Dataset entries:
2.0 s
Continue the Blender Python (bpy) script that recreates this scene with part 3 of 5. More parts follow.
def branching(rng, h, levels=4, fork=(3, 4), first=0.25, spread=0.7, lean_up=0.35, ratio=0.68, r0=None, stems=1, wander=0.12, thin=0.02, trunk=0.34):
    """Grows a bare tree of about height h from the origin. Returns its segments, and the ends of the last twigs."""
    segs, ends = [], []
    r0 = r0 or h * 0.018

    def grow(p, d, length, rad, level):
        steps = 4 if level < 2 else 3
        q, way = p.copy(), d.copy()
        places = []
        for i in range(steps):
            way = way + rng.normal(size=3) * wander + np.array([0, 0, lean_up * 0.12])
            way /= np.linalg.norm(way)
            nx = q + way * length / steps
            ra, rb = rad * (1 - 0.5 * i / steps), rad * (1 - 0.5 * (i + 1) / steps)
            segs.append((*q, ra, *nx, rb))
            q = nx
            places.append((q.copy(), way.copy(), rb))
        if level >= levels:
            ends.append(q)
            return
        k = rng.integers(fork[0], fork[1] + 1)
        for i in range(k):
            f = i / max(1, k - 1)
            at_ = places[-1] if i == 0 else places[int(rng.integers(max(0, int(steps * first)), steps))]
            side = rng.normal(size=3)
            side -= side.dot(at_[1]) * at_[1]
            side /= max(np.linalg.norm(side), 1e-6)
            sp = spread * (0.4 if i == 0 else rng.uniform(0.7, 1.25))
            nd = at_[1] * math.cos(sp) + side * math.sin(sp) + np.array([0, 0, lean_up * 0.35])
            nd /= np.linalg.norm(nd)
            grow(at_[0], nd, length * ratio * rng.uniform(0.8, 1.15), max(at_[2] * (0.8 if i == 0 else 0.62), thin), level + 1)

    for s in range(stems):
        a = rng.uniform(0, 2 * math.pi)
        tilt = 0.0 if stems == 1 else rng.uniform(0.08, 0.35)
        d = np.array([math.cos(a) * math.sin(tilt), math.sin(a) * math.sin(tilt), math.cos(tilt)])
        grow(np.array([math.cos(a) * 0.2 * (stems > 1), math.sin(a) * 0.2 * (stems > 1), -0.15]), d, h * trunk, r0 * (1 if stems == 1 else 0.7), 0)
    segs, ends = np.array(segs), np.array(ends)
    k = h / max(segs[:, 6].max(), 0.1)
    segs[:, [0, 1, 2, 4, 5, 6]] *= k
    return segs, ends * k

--

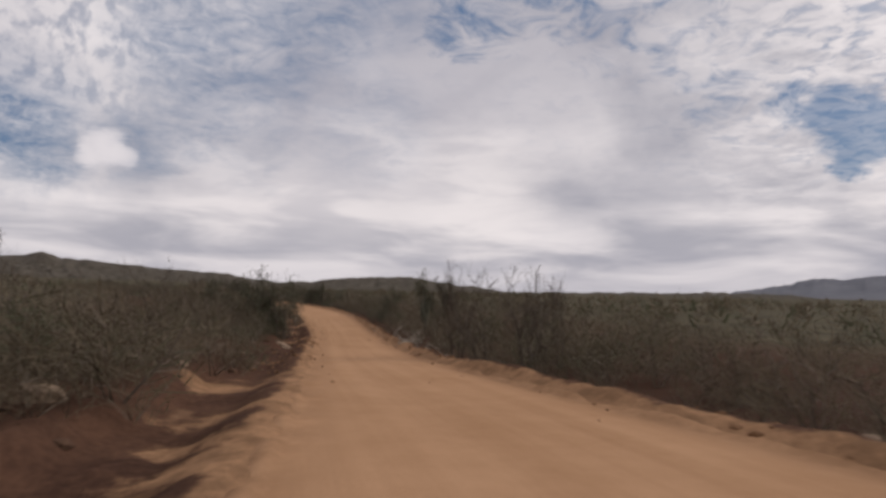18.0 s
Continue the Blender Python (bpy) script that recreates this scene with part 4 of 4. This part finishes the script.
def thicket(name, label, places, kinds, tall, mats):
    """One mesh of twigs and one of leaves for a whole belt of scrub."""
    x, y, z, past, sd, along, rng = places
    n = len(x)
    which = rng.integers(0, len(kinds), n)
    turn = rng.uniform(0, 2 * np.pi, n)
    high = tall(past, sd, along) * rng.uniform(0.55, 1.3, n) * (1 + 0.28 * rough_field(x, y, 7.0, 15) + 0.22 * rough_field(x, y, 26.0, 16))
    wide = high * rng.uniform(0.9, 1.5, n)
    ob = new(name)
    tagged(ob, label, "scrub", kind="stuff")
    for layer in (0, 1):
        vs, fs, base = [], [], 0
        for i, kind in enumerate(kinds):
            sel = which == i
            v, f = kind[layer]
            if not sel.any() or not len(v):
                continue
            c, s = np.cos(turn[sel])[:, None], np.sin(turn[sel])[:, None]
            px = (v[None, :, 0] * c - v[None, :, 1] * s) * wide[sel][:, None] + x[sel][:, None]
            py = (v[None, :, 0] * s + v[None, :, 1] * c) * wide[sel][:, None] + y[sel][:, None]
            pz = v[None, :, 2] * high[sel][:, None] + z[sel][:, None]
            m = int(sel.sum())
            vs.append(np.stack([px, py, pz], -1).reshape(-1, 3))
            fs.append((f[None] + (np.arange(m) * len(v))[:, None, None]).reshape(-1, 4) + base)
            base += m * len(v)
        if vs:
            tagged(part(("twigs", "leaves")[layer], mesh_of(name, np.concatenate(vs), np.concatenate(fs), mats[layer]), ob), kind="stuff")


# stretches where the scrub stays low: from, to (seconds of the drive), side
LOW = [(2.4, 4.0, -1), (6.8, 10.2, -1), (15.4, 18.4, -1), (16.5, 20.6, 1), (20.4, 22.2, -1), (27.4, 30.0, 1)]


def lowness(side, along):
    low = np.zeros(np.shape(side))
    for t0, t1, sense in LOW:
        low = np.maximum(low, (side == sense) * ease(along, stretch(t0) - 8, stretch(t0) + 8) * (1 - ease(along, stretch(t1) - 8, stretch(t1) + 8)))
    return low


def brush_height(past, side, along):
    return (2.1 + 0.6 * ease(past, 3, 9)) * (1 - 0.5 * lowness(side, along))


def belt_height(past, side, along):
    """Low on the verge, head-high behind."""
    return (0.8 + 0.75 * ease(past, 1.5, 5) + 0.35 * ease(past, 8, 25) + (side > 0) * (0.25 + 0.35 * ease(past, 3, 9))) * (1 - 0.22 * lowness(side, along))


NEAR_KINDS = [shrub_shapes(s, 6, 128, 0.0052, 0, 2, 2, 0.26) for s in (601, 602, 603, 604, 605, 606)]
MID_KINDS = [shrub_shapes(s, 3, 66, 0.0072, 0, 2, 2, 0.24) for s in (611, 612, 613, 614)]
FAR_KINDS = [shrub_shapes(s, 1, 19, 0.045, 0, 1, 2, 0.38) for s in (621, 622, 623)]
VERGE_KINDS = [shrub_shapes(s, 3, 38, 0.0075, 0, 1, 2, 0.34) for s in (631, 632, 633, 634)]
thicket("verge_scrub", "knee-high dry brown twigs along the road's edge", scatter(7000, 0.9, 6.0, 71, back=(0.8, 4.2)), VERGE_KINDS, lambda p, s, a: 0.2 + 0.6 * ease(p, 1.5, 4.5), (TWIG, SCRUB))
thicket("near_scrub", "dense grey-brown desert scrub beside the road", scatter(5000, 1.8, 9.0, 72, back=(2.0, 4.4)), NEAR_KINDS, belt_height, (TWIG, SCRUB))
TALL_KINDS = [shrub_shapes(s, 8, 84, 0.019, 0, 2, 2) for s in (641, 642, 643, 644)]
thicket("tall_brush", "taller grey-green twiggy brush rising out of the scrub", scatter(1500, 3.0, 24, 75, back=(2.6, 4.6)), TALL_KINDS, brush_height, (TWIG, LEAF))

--

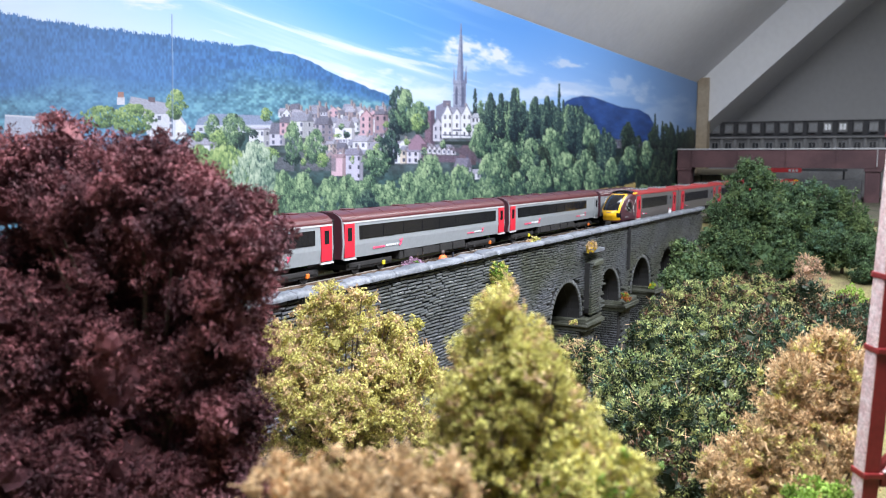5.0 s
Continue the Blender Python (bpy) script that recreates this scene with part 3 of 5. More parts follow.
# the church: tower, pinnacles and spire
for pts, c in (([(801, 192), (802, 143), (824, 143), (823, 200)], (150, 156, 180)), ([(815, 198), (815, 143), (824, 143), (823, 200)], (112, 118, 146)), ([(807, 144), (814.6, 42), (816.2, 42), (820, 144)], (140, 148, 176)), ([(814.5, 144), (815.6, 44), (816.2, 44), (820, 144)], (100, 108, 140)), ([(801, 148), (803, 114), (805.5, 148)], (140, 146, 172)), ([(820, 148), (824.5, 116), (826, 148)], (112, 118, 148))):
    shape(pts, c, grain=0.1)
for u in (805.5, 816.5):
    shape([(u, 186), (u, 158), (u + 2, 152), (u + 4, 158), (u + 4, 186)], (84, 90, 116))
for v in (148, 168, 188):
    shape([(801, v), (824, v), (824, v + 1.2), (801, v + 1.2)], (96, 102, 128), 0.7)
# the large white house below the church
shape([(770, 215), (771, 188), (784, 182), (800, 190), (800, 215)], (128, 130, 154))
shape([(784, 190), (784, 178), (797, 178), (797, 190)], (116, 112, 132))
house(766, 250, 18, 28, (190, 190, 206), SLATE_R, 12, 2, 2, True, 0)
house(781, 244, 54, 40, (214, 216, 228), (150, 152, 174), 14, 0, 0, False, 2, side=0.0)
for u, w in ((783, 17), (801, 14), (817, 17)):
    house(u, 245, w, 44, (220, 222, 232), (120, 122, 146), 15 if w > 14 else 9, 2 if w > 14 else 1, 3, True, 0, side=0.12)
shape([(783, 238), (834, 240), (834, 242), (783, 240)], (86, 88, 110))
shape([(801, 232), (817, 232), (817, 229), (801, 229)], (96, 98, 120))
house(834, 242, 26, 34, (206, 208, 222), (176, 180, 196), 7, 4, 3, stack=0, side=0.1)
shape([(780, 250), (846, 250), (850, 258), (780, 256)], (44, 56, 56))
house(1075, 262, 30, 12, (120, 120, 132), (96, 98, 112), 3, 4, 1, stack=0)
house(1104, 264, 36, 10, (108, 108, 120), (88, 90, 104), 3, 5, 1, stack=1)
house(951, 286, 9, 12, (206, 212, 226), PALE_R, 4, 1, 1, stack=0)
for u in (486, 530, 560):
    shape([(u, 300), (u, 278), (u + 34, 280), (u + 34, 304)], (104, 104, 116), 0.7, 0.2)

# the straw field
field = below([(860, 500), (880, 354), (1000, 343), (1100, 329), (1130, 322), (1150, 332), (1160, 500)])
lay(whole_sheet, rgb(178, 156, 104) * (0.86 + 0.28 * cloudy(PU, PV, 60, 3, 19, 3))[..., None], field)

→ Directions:
In the listing, find every line containing the word "part" and list it.

→ Output below:
Continue the Blender Python (bpy) script that recreates this scene with part 3 of 5. More parts follow.
Continue the Blender Python (bpy) script that recreates this scene with part 4 of 4. This part finishes the script.
            tagged(part(("twigs", "leaves")[layer], mesh_of(name, np.concatenate(vs), np.concatenate(fs), mats[layer]), ob), kind="stuff")
Continue the Blender Python (bpy) script that recreates this scene with part 3 of 5. More parts follow.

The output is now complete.